Using Active Mixing to Enhance Worship Times

Whether purposeful or not, there tends to be a level of separation between musicians and sound engineers. Active mixing is a way to lower this barrier and for musicians and engineers to work together in order to create some amazing worship times. Here are some of the concepts behind active mixing and how it can contribute to your worship experience.
Firstly, active mixing requires the sound person to be listening. This cannot be stated enough. Active mixing requires that the sound engineer knows the songs, the arrangements, the mood and the atmosphere that the worship leader is trying to create. This comes with good communication, dedication and servant heartedness. It does not come from a “turn up and flick some switches” mentality, it requires real investment into the worship life of your church.
When these are in place, active mixing will come naturally. By definition, active mixing is simply the raising and lowering of certain parts of the song as the song sees fit. For instance, you might boost a guitar lead break, lower a kick drum, EQ a keyboard or bus vocals on the fly. Each song will require different mixes, and by actively pushing faders and turning knobs, the sound engineer is equally involved with crafting the mood of the song.
It’s always important to actively mix to the mood of your church. If there’s an atmosphere of praise, where people are singing loudly and making all sorts of noise, it’s probably going to be OK if you mix things up a few DB or so. Likewise, if the mood is reflective and prayerful, choose which instruments you’re pulling out and giving priority to in the mix. It’s important that you’re always listening and reassessing the mood of the room.
As well as the mood of the room, look for ways to use audio to shape it. You might feel that the energy of the room is a bit down. A great way to boost this is to put some upbeat music on underneath introductions or announcements. Just make sure that you’re not competing with your main MC or pastor for attention.
Here are a few areas that active mixing can really help with:
- If you have a singer that’s enthusiastic but not very “tuneful”, be aware of it and be ready to pull them out of the mix if they get too off
- Pay attention to the frequency range of your keyboard and piano. If your keys player is making use of all their keys, live EQ can really help to lessen clashes between frequencies
- EQ can also help with harsh high end frequencies. If your drummer is starting to build a song with a bit of passion, but is going hard on their cymbals, you can help lessen those higher frequencies with some EQ (if your drummer is miced)

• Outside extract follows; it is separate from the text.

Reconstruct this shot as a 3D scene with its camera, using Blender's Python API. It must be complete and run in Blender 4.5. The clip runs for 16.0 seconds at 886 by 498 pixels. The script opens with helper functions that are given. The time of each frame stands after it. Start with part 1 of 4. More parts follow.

- Pay attention to which instrument is the lead for that song and push them further out in the mix. Again, with some preparation, you should be familiar enough with the songs to know what to boost.
There’s plenty for sound engineers to do during worship times and we need to get out of the mentality that our job is done once everything is going. As an act of worship, lets do our best to make the sweetest sound to the Lord that we can. Active mixing is one way that we can achieve this.